For Dunayevskaya, ‘the central point of Marxian theory [is] that revolt marks every stage of capitalist progress’ (2000: 117). Indeed, it is only from such a position that she could defend as ‘humanist’ Marx’s observation that it is social existence that determines consciousness. There is, she tells us,

nothing mechanical about this materialist conception of history; the truth that social existence determines consciousness is not a confining wall, but a doorway to the future, as well as an appreciation of the past (1973b: 153).

A Marxist humanist ontology of struggle dictates that attempts to curtail dignity, agency, and humanity are always met with attempts to (re)assert one’s dignity, agency, and humanity. The hope that Dunayevskaya calls for is based on the ontological assumption that, as Joel Kovel puts it,

[w]here there is injustice and expropriation, rebellion will arise: that is given in the terms of the human condition, and in the endless evils of the world. These uprisings will come due; the real question is how, transformatively, will they be developed?’ (2000: xix)

At the heart of this ontology, we can discern an implied relationship between the former aspect (that a rebellion will rise) and the latter (that the real question is how it will be developed). This relationship consists of the need to be attentive to the actions of those in struggle. Of course, this is a principle that Dunayevskaya took from Marx, who introduced what she termed ‘a new intellectual dimension’, in which the concept of theory was unified with action (2000: 65). At the least, Dunayevskaya was surely correct in noting that what Marx was doing, even in works such as Capital, was refining new categories out of the impulses of workers in struggle. It was not the workers who were ‘practicing’ Marxism, but Marx who was ‘universalizing their praxis’ (1973: 199).
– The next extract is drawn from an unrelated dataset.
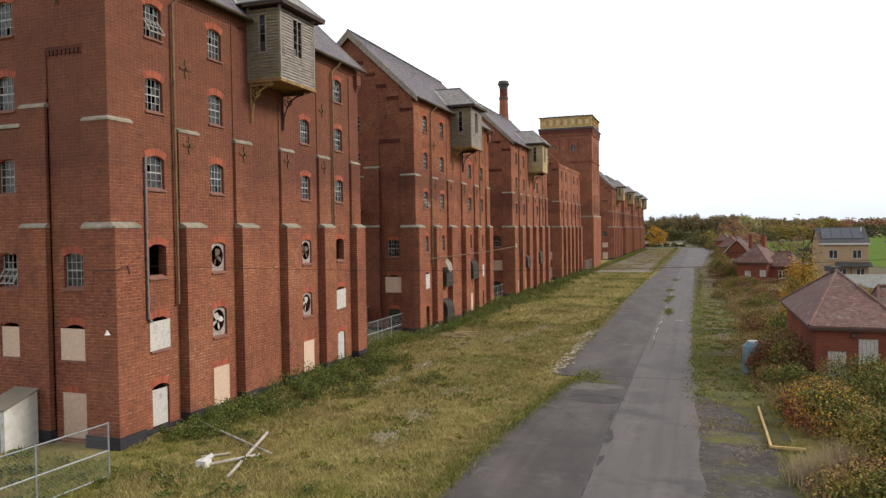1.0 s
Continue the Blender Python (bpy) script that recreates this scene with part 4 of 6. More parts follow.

But it is Dunayevskaya, and not Marx, who develops this concept – that is to say, of the reciprocal movement between practice and theory. It is Dunayevskaya who forms it into a principle. This radical engagement with the spirit and letter of Marx is such that the two moments of praxis are articulated as markedly processual and interpenetrating, linked to a sense of subjectivity beyond the grasp of the objectivity of theory that we find, of course, in Marx himself, but radically emphasised in Dunayevskaya. Such a focus connects with Dunayevskaya’s attentiveness to the ‘voices from below’ and to the ‘new passions and forces that develop in the bosom of society’ – the new passions and forces that give rise to the struggles for the social transformation of the future.

It is the dual movement between practice and theory that is the key to her account of the process of realising social freedom. In her contribution to Erich Fromm’s 1965 edited collection Socialist Humanism, Dunayevskaya outlines the task that confronts out age – namely,

first, to recognize that there is a movement from practice — from the actual struggles of the day — to theory; and, second, to work out the method whereby the movement from theory can meet it. A new relationship of theory to practice, a new appreciation of ‘Subject’ of live human beings struggling to reconstruct society, is essential (1967: 75).

This is the task that we must redouble our efforts relative to today. In so doing, we must also not forget that there is also a movement from theory. Theory is not simply the dumb amplification of activity, although amplifying of activity is an integral component of theory. Theory contains its own element: a syncretic capacity that takes activity and makes something else of it, even if that be just a drawing out of its internal and unmediated aspects.

Dunayevskaya often claimed that Marx, in his turn towards the critique of political economy, opened ‘a whole new continent of thought’. While Marx’s analysis remains pivotal, inviolable to making sense of this new space, it remains a terrain – physical, mental, and geographical – that demands to be continually explored and responded to in terms of both theory and practice. Marx’s critique of political economy disclosed the ultimate structuring limitations (and thus the ultimate directionality of struggle), but it did not disclose the entirety of what Dunayevskaya called the ‘revolution in permanence’: a dynamically unfolding society in which individuals could freely develop and express their own creativity as part of a society of similarly free, creative individuals.

As a propaedeutic to the study of the revolution in permanence, it is important to recognise that workers are human beings in all their determinateness, and that the class relation is lived through different forms of race, gender, sexual and other determination. During periods in which the consciousness of racial, gendered, and sexual determinateness is to the fore, theory can help to reveal and delimit the revolutionary potential of such movements. Theory, in the form of Marxist humanist intersectional analysis, can help to reveal what Dunayevskaya termed the ‘the hidden Subject’ (2000: 10), i.e., the driving force of the revolutions of the future – a force that cannot be ordained in advance but that will arise in response to the multifarious but related dehumanisations of capitalist existence. That a sense of class determinateness is on the rise today, in a world of renewed Victorian misery, provides the extra lever that this theory needs. It is to this – and to the practical forms of struggle that develop in these spaces – that we must turn.


Dunayevskaya, Raya. 1967. ‘Marx’s Humanism Today’. In Socialist Humanism (1967 [1965]), London: Allen Lane The Penguin Press.

Dunayevskaya, Raya. 1973. Philosophy and Revolution. From Hegel to Sartre, and from Marx to Mao. New York: Delta.

Dunayevskaya, Raya. 2000. Marxism and Freedom. From 1776 until Today. New York: Humanity Books.

Kovel, Joel. ‘Foreword’ to Marxism and Freedom. From 1776 until Today. New York: Humanity Books.